WORK INSTRUCTIONS
Provide an exact copy of the data, excluding the images.

RAW DATA

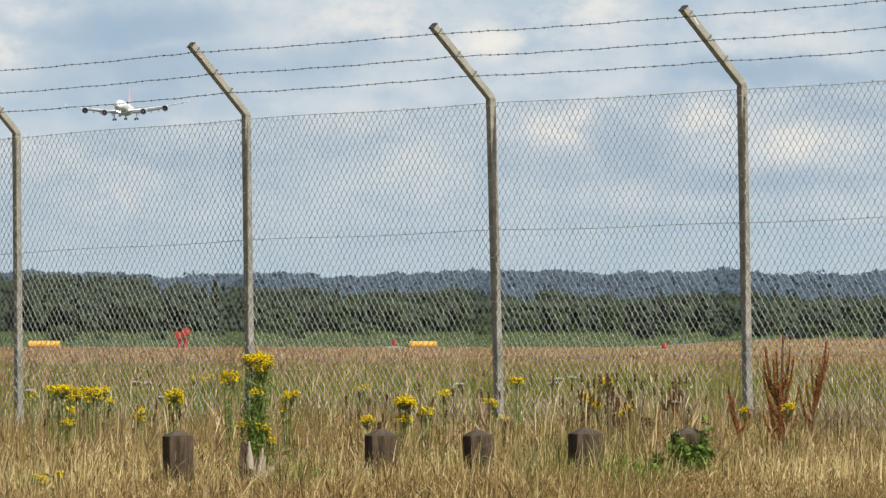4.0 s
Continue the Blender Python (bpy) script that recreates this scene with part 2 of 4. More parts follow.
def sky_material():
    """Broken cumulus over pale blue, metres on the backdrop."""
    m = bpy.data.materials.new("clouded_sky")
    m.use_nodes = True
    nodes, links = m.node_tree.nodes, m.node_tree.links
    nodes.remove(nodes["Principled BSDF"])
    out = nodes["Material Output"]
    tc = nodes.new("ShaderNodeTexCoord")
    warp = noise_node(nodes, links, 0.022, 4, rough=0.6)
    off = nodes.new("ShaderNodeVectorMath")
    off.operation = "MULTIPLY_ADD"
    links.new(warp.outputs["Color"], off.inputs[0])
    off.inputs[1].default_value = (40, 0, 26)
    off.inputs[2].default_value = (-20, 0, -13)
    pos = nodes.new("ShaderNodeVectorMath")
    links.new(tc.outputs["Object"], pos.inputs[0])
    links.new(off.outputs[0], pos.inputs[1])
    sep = nodes.new("ShaderNodeSeparateXYZ")
    links.new(tc.outputs["Object"], sep.inputs[0])
    grad = nodes.new("ShaderNodeMapRange")
    grad.inputs["From Min"].default_value, grad.inputs["From Max"].default_value = 20, 200
    links.new(sep.outputs["Z"], grad.inputs["Value"])
    blue = ramp(nodes, [(0.0, (0.47, 0.59, 0.68)), (0.35, (0.43, 0.55, 0.66)), (1.0, (0.37, 0.50, 0.63))])
    links.new(grad.outputs[0], blue.inputs[0])

    def puffs(rows):
        total = None
        for x, z, rx, rz, amount in rows:
            d = nodes.new("ShaderNodeVectorMath")
            d.operation = "MULTIPLY_ADD"
            links.new(pos.outputs[0], d.inputs[0])
            d.inputs[1].default_value = (1 / rx, 0, 1 / rz)
            d.inputs[2].default_value = (-x / rx, 0, -z / rz)
            ln = nodes.new("ShaderNodeVectorMath")
            ln.operation = "LENGTH"
            links.new(d.outputs[0], ln.inputs[0])
            mr = nodes.new("ShaderNodeMapRange")
            mr.interpolation_type = "SMOOTHSTEP"
            mr.inputs["From Min"].default_value, mr.inputs["From Max"].default_value = 1.25, 0.2
            mr.inputs["To Max"].default_value = amount
            links.new(ln.outputs["Value"], mr.inputs["Value"])
            if total is None:
                total = mr.outputs[0]
            else:
                ad = nodes.new("ShaderNodeMath")
                ad.operation = "MAXIMUM"
                links.new(total, ad.inputs[0])
                links.new(mr.outputs[0], ad.inputs[1])
                total = ad.outputs[0]
        return total

    # thin cloud all over
    veil = noise_node(nodes, links, 0.012, 6, stretch=(1, 1, 2.1), rough=0.6)
    vr = ramp(nodes, [(0.30, (0, 0, 0)), (0.60, (1, 1, 1))])
    links.new(veil.outputs[0], vr.inputs[0])
    streak = noise_node(nodes, links, 0.03, 5, stretch=(0.8, 1, 1.7), rough=0.55)
    sr = ramp(nodes, [(0.35, (0.62, 0.62, 0.62)), (0.7, (1, 1, 1))])
    links.new(streak.outputs[0], sr.inputs[0])
    veil_amount = mixed(nodes, links, "MULTIPLY", 1.0, vr.outputs[0], sr.outputs[0])
    thin = ramp(nodes, [(0.0, (0.50, 0.61, 0.69)), (0.22, (0.56, 0.65, 0.715)), (0.6, (0.66, 0.71, 0.74))])
    links.new(grad.outputs[0], thin.inputs[0])
    sky = mixed(nodes, links, "MIX", veil_amount, blue.outputs[0], thin.outputs[0])
    heaps = puffs([(-45, 178, 60, 26, 0.9), (25, 168, 42, 22, 0.9), (80, 180, 55, 20, 0.9), (200, 172, 70, 24, 0.85), (70, 150, 60, 18, 0.7),
                   (75, 118, 36, 18, 0.8), (165, 122, 38, 20, 0.9), (215, 106, 42, 20, 0.9), (-10, 95, 36, 22, 0.7), (-50, 125, 28, 20, 0.6),
                   (-195, 75, 34, 20, 0.65), (-235, 103, 26, 18, 0.7), (-255, 160, 26, 20, 0.9), (-240, 187, 40, 10, 0.8), (120, 74, 60, 14, 0.5),
                   (-120, 66, 70, 10, 0.3), (20, 62, 70, 8, 0.3), (230, 66, 50, 10, 0.3), (-110, 110, 30, 14, 0.4)])
    lump = noise_node(nodes, links, 0.05, 6, stretch=(1, 1, 1.5), rough=0.65)
    lr = ramp(nodes, [(0.35, (0.2, 0.2, 0.2)), (0.62, (1, 1, 1))])
    links.new(lump.outputs[0], lr.inputs[0])
    heap_amount = mixed(nodes, links, "MULTIPLY", 1.0, heaps, lr.outputs[0])
    sky = mixed(nodes, links, "MIX", heap_amount, sky, (0.73, 0.755, 0.77))
    bright = puffs([(28, 170, 24, 13, 1), (75, 117, 20, 12, 0.8), (156, 124, 22, 12, 1), (208, 108, 24, 11, 1), (-258, 162, 14, 12, 1), (95, 190, 30, 8, 0.7), (-38, 180, 30, 14, 0.6)])
    bright_amount = mixed(nodes, links, "MULTIPLY", 1.0, bright, lr.outputs[0])
    sky = mixed(nodes, links, "MIX", bright_amount, sky, (0.86, 0.84, 0.78))
    shade = puffs([(-175, 176, 70, 16, 0.85), (-170, 150, 95, 26, 0.7), (190, 149, 75, 13, 0.85), (112, 104, 34, 24, 0.7), (-70, 160, 40, 12, 0.5), (60, 95, 50, 16, 0.4), (-150, 100, 60, 12, 0.5), (180, 85, 70, 10, 0.5), (240, 128, 40, 12, 0.5)])
    sky = mixed(nodes, links, "MIX", shade, sky, (0.36, 0.48, 0.61))
    em = nodes.new("ShaderNodeEmission")
    links.new(sky, em.inputs[0])
    links.new(em.outputs[0], out.inputs[0])
    return m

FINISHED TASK
4.0 s
Continue the Blender Python (bpy) script that recreates this scene with part 2 of 4. More parts follow.
def sky_material():
    """Broken cumulus over pale blue, metres on the backdrop."""
    m = bpy.data.materials.new("clouded_sky")
    m.use_nodes = True
    nodes, links = m.node_tree.nodes, m.node_tree.links
    nodes.remove(nodes["Principled BSDF"])
    out = nodes["Material Output"]
    tc = nodes.new("ShaderNodeTexCoord")
    warp = noise_node(nodes, links, 0.022, 4, rough=0.6)
    off = nodes.new("ShaderNodeVectorMath")
    off.operation = "MULTIPLY_ADD"
    links.new(warp.outputs["Color"], off.inputs[0])
    off.inputs[1].default_value = (40, 0, 26)
    off.inputs[2].default_value = (-20, 0, -13)
    pos = nodes.new("ShaderNodeVectorMath")
    links.new(tc.outputs["Object"], pos.inputs[0])
    links.new(off.outputs[0], pos.inputs[1])
    sep = nodes.new("ShaderNodeSeparateXYZ")
    links.new(tc.outputs["Object"], sep.inputs[0])
    grad = nodes.new("ShaderNodeMapRange")
    grad.inputs["From Min"].default_value, grad.inputs["From Max"].default_value = 20, 200
    links.new(sep.outputs["Z"], grad.inputs["Value"])
    blue = ramp(nodes, [(0.0, (0.47, 0.59, 0.68)), (0.35, (0.43, 0.55, 0.66)), (1.0, (0.37, 0.50, 0.63))])
    links.new(grad.outputs[0], blue.inputs[0])

    def puffs(rows):
        total = None
        for x, z, rx, rz, amount in rows:
            d = nodes.new("ShaderNodeVectorMath")
            d.operation = "MULTIPLY_ADD"
            links.new(pos.outputs[0], d.inputs[0])
            d.inputs[1].default_value = (1 / rx, 0, 1 / rz)
            d.inputs[2].default_value = (-x / rx, 0, -z / rz)
            ln = nodes.new("ShaderNodeVectorMath")
            ln.operation = "LENGTH"
            links.new(d.outputs[0], ln.inputs[0])
            mr = nodes.new("ShaderNodeMapRange")
            mr.interpolation_type = "SMOOTHSTEP"
            mr.inputs["From Min"].default_value, mr.inputs["From Max"].default_value = 1.25, 0.2
            mr.inputs["To Max"].default_value = amount
            links.new(ln.outputs["Value"], mr.inputs["Value"])
            if total is None:
                total = mr.outputs[0]
            else:
                ad = nodes.new("ShaderNodeMath")
                ad.operation = "MAXIMUM"
                links.new(total, ad.inputs[0])
                links.new(mr.outputs[0], ad.inputs[1])
                total = ad.outputs[0]
        return total

    # thin cloud all over
    veil = noise_node(nodes, links, 0.012, 6, stretch=(1, 1, 2.1), rough=0.6)
    vr = ramp(nodes, [(0.30, (0, 0, 0)), (0.60, (1, 1, 1))])
    links.new(veil.outputs[0], vr.inputs[0])
    streak = noise_node(nodes, links, 0.03, 5, stretch=(0.8, 1, 1.7), rough=0.55)
    sr = ramp(nodes, [(0.35, (0.62, 0.62, 0.62)), (0.7, (1, 1, 1))])
    links.new(streak.outputs[0], sr.inputs[0])
    veil_amount = mixed(nodes, links, "MULTIPLY", 1.0, vr.outputs[0], sr.outputs[0])
    thin = ramp(nodes, [(0.0, (0.50, 0.61, 0.69)), (0.22, (0.56, 0.65, 0.715)), (0.6, (0.66, 0.71, 0.74))])
    links.new(grad.outputs[0], thin.inputs[0])
    sky = mixed(nodes, links, "MIX", veil_amount, blue.outputs[0], thin.outputs[0])
    heaps = puffs([(-45, 178, 60, 26, 0.9), (25, 168, 42, 22, 0.9), (80, 180, 55, 20, 0.9), (200, 172, 70, 24, 0.85), (70, 150, 60, 18, 0.7),
                   (75, 118, 36, 18, 0.8), (165, 122, 38, 20, 0.9), (215, 106, 42, 20, 0.9), (-10, 95, 36, 22, 0.7), (-50, 125, 28, 20, 0.6),
                   (-195, 75, 34, 20, 0.65), (-235, 103, 26, 18, 0.7), (-255, 160, 26, 20, 0.9), (-240, 187, 40, 10, 0.8), (120, 74, 60, 14, 0.5),
                   (-120, 66, 70, 10, 0.3), (20, 62, 70, 8, 0.3), (230, 66, 50, 10, 0.3), (-110, 110, 30, 14, 0.4)])
    lump = noise_node(nodes, links, 0.05, 6, stretch=(1, 1, 1.5), rough=0.65)
    lr = ramp(nodes, [(0.35, (0.2, 0.2, 0.2)), (0.62, (1, 1, 1))])
    links.new(lump.outputs[0], lr.inputs[0])
    heap_amount = mixed(nodes, links, "MULTIPLY", 1.0, heaps, lr.outputs[0])
    sky = mixed(nodes, links, "MIX", heap_amount, sky, (0.73, 0.755, 0.77))
    bright = puffs([(28, 170, 24, 13, 1), (75, 117, 20, 12, 0.8), (156, 124, 22, 12, 1), (208, 108, 24, 11, 1), (-258, 162, 14, 12, 1), (95, 190, 30, 8, 0.7), (-38, 180, 30, 14, 0.6)])
    bright_amount = mixed(nodes, links, "MULTIPLY", 1.0, bright, lr.outputs[0])
    sky = mixed(nodes, links, "MIX", bright_amount, sky, (0.86, 0.84, 0.78))
    shade = puffs([(-175, 176, 70, 16, 0.85), (-170, 150, 95, 26, 0.7), (190, 149, 75, 13, 0.85), (112, 104, 34, 24, 0.7), (-70, 160, 40, 12, 0.5), (60, 95, 50, 16, 0.4), (-150, 100, 60, 12, 0.5), (180, 85, 70, 10, 0.5), (240, 128, 40, 12, 0.5)])
    sky = mixed(nodes, links, "MIX", shade, sky, (0.36, 0.48, 0.61))
    em = nodes.new("ShaderNodeEmission")
    links.new(sky, em.inputs[0])
    links.new(em.outputs[0], out.inputs[0])
    return m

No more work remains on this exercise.